It’s a given that conventional mailboxes will be a lot less crowded in the new millennium. Consider the following items:
The Internet could eventually usher in a day when almost all those envelopes will contain advertisements, and the majority of mail people really care about will come in packages. The rest – letters, bills, money, and even photographs – will arrive through the computer, mail experts agree. Already, according to Jupiter Communications, Americans are sending 122 billion e-mails annually, more than half the number of pieces of mail that the Postal Service handles each year. – New York Times, Nov. 14, 1999
The Government Accounting Office testified before the House Postal Service Subcommittee that by 2003 the USPS will lose $17 billion as a result of a decline in first class mail volume. This represents 27% of its total revenue. – Direct Marketing Association, Talking Points on Postal Reform
This smoking evidence indicates that the Postal Service will certainly face problems – or even disaster – in the next decade should the volume of first class mail plummet. Thus it would seem that logic would prevail and the task of addressing postal reform and fixing the problem of losing mail volume would now move ahead.
As catalogers, our own interests are clearly at stake, since it seems certain that flats/Standard A postal rates will have to rise just as dramatically as first class volume and revenue decline. For many catalogers, increased postal rates would mean fewer and smaller mailings, which would then cause a further downward spiral in USPS volume, and then even higher rates…a doomsday scenario.
But true postal reform, to quote an anonymous expert in Washington, is “as unlikely as ice in hell.” Moreover, this expert noted that as it stands, the Postal Modernization Act (H.R. 22), the postal reform bill sponsored by Rep. John McHugh (R-NY), is almost useless in solving the problem. H.R. 22 has gone through so many revisions and compromises to make it palatable to various parties that the original postal reform concept has become watered down.
So what went wrong?
The key concept in postal reform had been that the USPS would operate like private enterprise, setting its own course in a newly established competitive environment. It sounded great, but the idea was a huge leap of faith and a big risk. When souls were searched, there was little faith that a long-standing semigovernmental bureaucracy such as the USPS could transform itself into a private enterprise.
Every industry interest group, including our own DMA and the Advertising Mail Marketing Association (AMMA), feared that their postal rates were at risk and sought safeguards in the legislation.
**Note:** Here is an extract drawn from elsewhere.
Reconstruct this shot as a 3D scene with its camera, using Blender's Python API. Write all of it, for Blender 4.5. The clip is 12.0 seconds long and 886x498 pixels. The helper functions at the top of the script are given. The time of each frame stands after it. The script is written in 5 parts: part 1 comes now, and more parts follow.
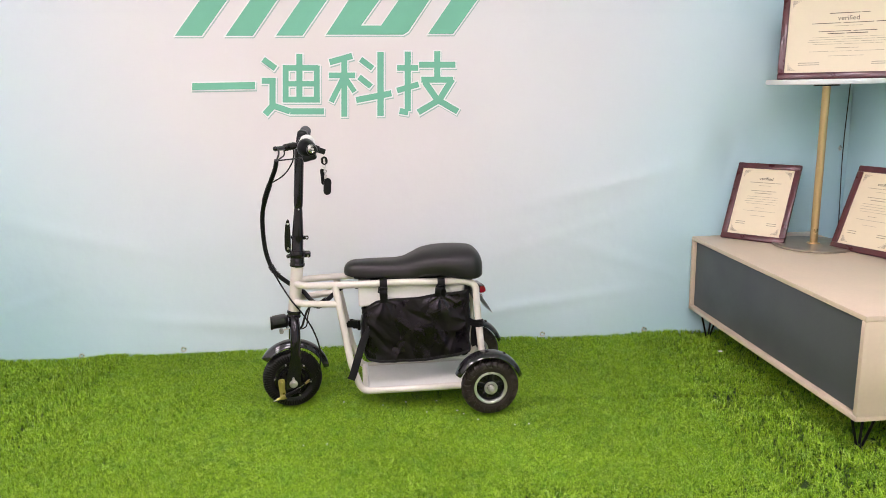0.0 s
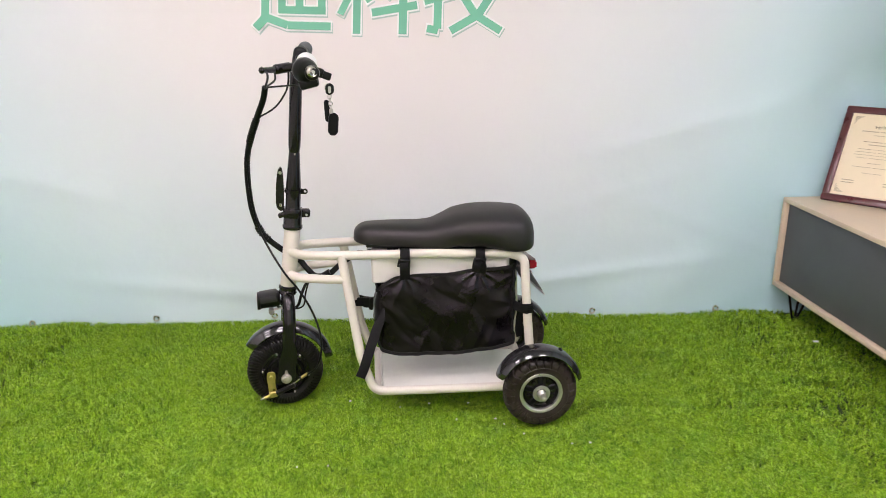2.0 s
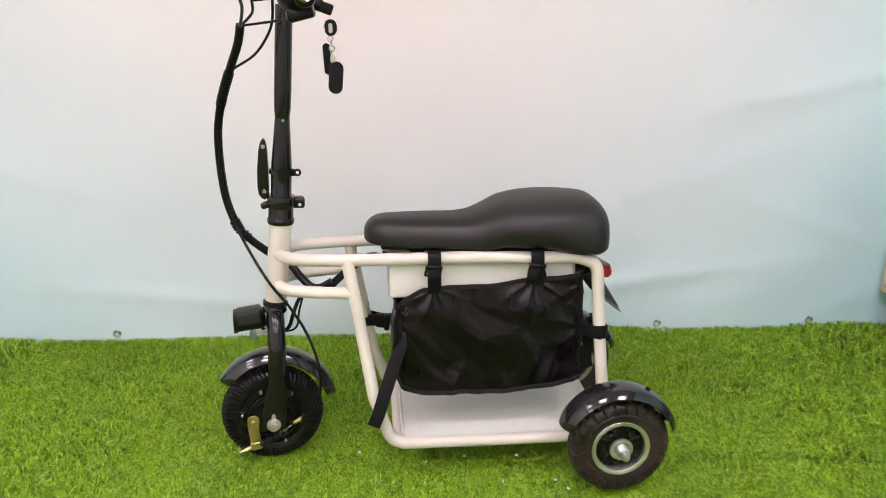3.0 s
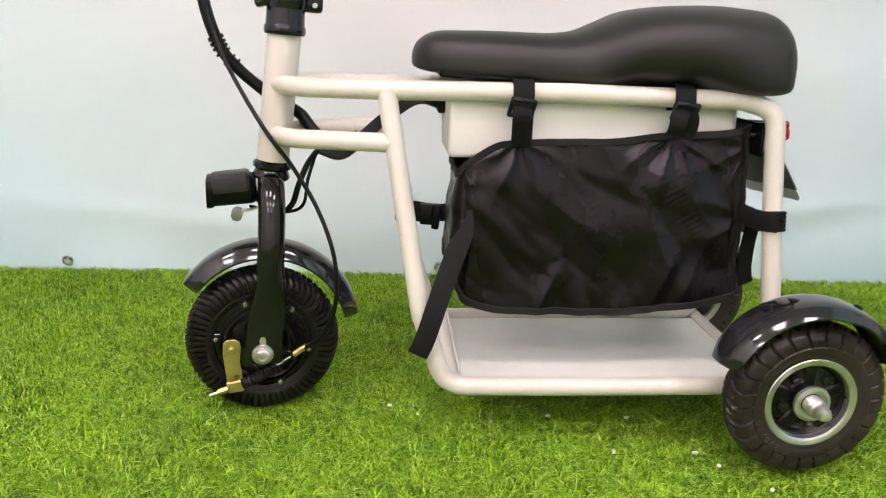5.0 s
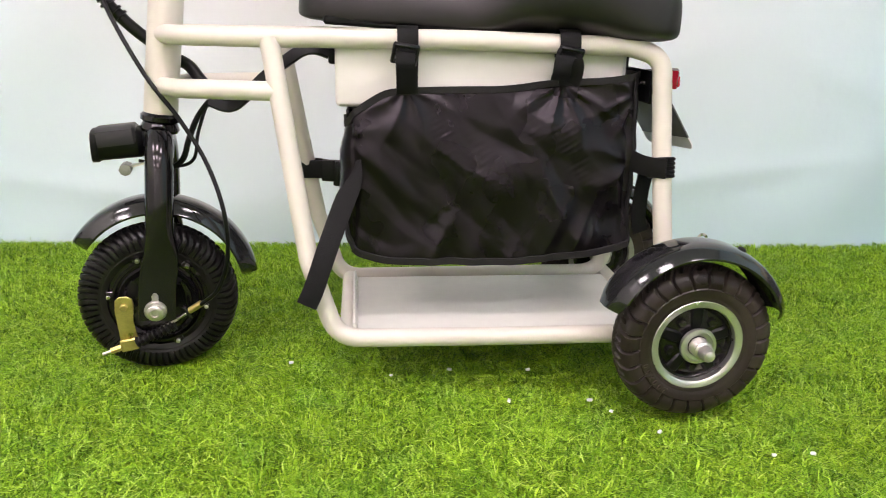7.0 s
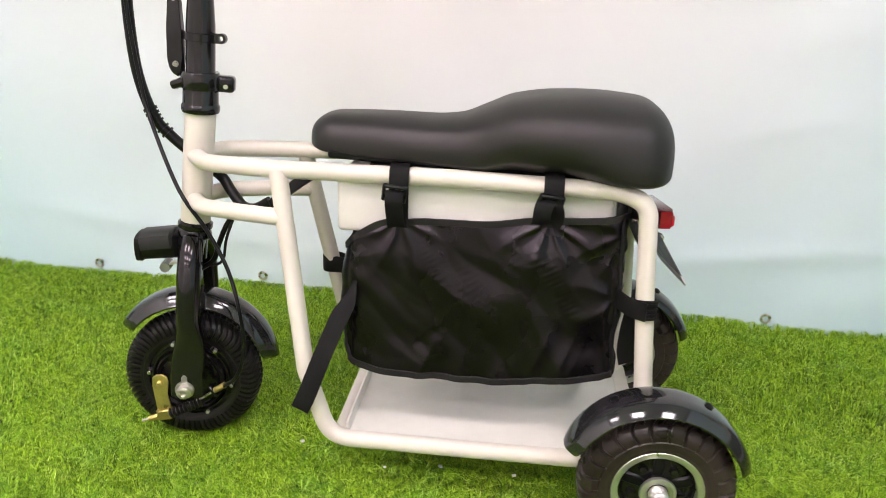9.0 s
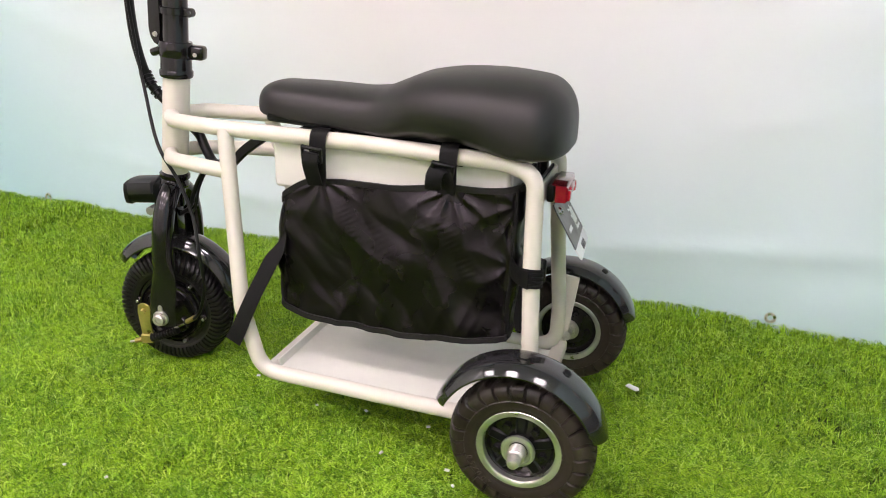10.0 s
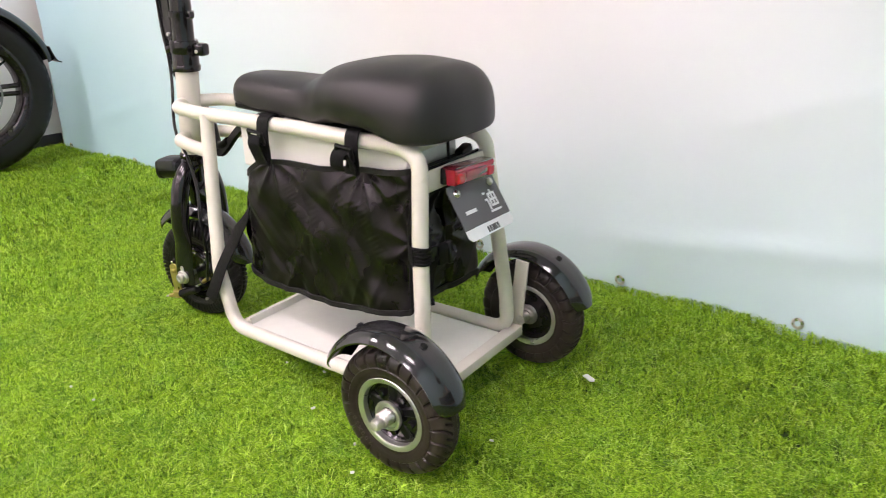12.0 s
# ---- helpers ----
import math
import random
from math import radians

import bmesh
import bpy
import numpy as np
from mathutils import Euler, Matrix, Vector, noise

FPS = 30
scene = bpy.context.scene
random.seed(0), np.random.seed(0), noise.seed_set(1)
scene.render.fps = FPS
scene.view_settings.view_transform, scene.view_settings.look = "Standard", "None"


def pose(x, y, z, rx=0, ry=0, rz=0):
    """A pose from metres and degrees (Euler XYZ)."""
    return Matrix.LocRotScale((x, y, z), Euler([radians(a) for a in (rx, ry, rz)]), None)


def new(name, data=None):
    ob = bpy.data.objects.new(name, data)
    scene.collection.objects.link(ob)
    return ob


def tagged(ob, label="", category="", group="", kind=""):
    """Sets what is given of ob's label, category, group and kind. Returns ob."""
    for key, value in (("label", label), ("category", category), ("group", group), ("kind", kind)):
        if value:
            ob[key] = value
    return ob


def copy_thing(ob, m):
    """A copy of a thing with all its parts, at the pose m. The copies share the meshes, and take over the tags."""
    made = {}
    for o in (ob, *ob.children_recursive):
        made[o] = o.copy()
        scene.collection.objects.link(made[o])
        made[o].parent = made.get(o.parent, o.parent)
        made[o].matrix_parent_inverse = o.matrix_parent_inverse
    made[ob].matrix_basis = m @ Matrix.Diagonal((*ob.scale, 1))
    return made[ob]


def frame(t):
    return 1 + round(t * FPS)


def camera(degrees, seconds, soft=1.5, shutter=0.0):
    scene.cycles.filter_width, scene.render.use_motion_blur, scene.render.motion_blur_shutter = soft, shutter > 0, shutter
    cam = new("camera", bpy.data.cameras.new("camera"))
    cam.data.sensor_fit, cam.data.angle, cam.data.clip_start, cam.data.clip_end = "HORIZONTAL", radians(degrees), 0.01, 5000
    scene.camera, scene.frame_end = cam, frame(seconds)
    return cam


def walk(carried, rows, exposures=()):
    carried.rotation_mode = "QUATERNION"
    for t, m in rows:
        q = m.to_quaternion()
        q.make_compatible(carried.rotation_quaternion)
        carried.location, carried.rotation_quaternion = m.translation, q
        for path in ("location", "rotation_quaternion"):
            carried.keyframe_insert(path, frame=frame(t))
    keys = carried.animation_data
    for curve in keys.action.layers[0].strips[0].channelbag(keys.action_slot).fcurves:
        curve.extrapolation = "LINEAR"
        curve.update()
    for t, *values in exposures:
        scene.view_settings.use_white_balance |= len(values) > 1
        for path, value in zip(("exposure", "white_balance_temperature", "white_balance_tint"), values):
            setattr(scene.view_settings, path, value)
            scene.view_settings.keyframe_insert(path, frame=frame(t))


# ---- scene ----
cam = camera(60.5, 12.0, soft=0.85, shutter=0.35)
METRES, EYE, TILT, LEAN, TURN = 3.4, 1.185, -12.4, 1.2, -2.7
ROWS = [
    (0.0, 0.0, 0.0, 0.0, -0.0, 0.0, 0.0),
    (0.5, -0.0073, 0.0272, 0.0152, 0.28, -0.57, -0.52),
    (1.0, -0.019, 0.0684, 0.0242, 0.31, -1.63, -1.46),
    (1.5, -0.0242, 0.1138, 0.0216, 0.18, -3.64, -1.66),
    (2.0, -0.0286, 0.1957, 0.0199, 0.51, -4.77, -1.51),
    (2.5, -0.0392, 0.2798, 0.0136, 0.59, -5.29, -1.33),
    (2.7, -0.0464, 0.3164, 0.0123, 0.65, -5.46, -1.31),
    (4.3, -0.0669, 0.484, -0.0221, 2.08, -5.55, -3.06),
    (4.5, -0.0727, 0.4989, -0.0405, 2.02, -5.54, -3.33),
    (5.0, -0.0833, 0.5214, -0.0781, 1.67, -3.94, -3.3),
    (5.5, -0.0933, 0.5282, -0.0898, 1.42, -3.33, -3.1),
    (6.0, -0.0845, 0.5268, -0.0947, 1.15, -3.47, -3.14),
    (6.5, -0.0658, 0.5239, -0.097, 0.43, -3.71, -2.94),
    (6.7, -0.0586, 0.523, -0.0962, 0.08, -3.99, -2.8),
    (8.3, -0.0233, 0.514, -0.051, -0.14, -5.64, -2.1),
    (8.5, -0.022, 0.5134, -0.038, 3.1, -5.94, -2.95),
    (8.7, -0.0142, 0.5145, -0.0254, 6.69, -6.88, -4.11),
    (9.0, 0.013, 0.5146, -0.024, 11.43, -7.57, -5.44),
    (9.5, 0.0777, 0.5123, -0.0242, 18.84, -8.79, -7.11),
    (10.0, 0.1236, 0.5205, -0.0193, 23.9, -9.87, -8.11),
    (10.5, 0.1591, 0.5504, -0.0146, 28.9, -11.28, -8.53),
    (11.0, 0.1871, 0.573, -0.0152, 36.11, -12.6, -9.11),
    (11.5, 0.2251, 0.5837, -0.0146, 42.12, -12.71, -8.83),
    (12.0, 0.2575, 0.5804, -0.0002, 41.73, -13.06, -7.55),
]
EXPOSURES = [(0.0, 0.03, 6330, 30.5), (2.5, 0.07, 6450, 30), (4.5, 0.20, 6500, 29), (5.5, 0.32, 6500, 29), (6.5, 0.36, 6500, 29), (8.5, 0.37, 6500, 29), (10.5, 0.30, 6500, 29), (11.2, 0.38, 6500, 31), (12.0, 0.46, 6500, 32)]
walk(cam, [(t, pose(0, 0, EYE, TILT, LEAN, TURN) @ pose(METRES * x, METRES * y, METRES * z, 90 + pitch, roll, yaw)) for t, x, y, z, yaw, pitch, roll in ROWS], EXPOSURES)

# ---- room plan and light ----
X_LEFT, X_RIGHT, Y_BACK, Y_FRONT, CEILING = -2.46, 2.06, 3.62, -2.2, 2.85
LAMP_STRENGTH = 23.0
world = bpy.data.worlds.new("world")
scene.world = world
world.use_nodes = True
world.node_tree.nodes["Background"].inputs[0].default_value = (0.9, 0.95, 1.0, 1)
world.node_tree.nodes["Background"].inputs[1].default_value = 0.02


# ---- small tools ----
def part(name, bm, material, parent=None, label="", m=None, sharp=40, smooth=True):
    """Links a bmesh as one mesh object, under a thing or a part."""
    me = bpy.data.meshes.new(name)
    bmesh.ops.recalc_face_normals(bm, faces=bm.faces)
    bm.to_mesh(me)
    bm.free()
    if smooth:
        me.shade_smooth()
        me.set_sharp_from_angle(angle=radians(sharp))
    me.materials.append(material)
    ob = new(name, me)
    if parent is not None:
        ob.parent = parent
    if m is not None:
        ob.matrix_basis = m
    if label:
        ob["label"] = label
    return ob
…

The result was H.R. 22, a bill that no one loved enough to really fight to get it passed.
In fact, some industry observers have called H.R. 22 “better than no reform at all.” That’s hardly inspiration to take on the long and expensive fight required to overhaul the U.S. Postal Service. And it didn’t help that several well-financed opponents were waiting to do battle against H.R. 22 – including parcel carriers, publishers, and unions.
Our white knight and champion of postal reform, Rep. McHugh, must sense the weak commitment of the compromise coalition. A loss in a floor vote on H.R. 22 could hardly help his reelection. What’s more, I suspect there’s a strong possibility that McHugh will move on to a more “important” – that is, a more desirable, more voter-friendly – committee than postal if he’s reelected this year.
Sounding the alarm
Moreover, our own DMA members have shown little interest in postal reform. At the DMA annual conference and exhibition in Toronto this past October, the DMA staffed an information center on the topic, but few of the delegates visited. I note also that the topic of postal reform keeps moving lower and lower on the agenda of the DMA board and on other committee agendas.
It now seems that it will take more than heavy smoke to realize reform. Perhaps only a raging fire – a postal disaster such as 30%-plus rate increases in Standard A mail and flats – will encourage reform. Some catalogers may not blink at the prospect of such rate hikes, betting that Internet marketing will provide salvation by reducing our dependency on catalog mailings. But most of us know that’s not the case.
I, for one, am sad to admit that we cannot rally enough interest and support in our own direct marketing ranks to realize postal reform before the fire. If anyone shares my opinion, call Bob Wientzen at the DMA (212-768-7277) and Gene Del Polito at the AMMA (703-524-0096) and tell them so. Your silence only confirms your acceptance of much higher USPS rates to come.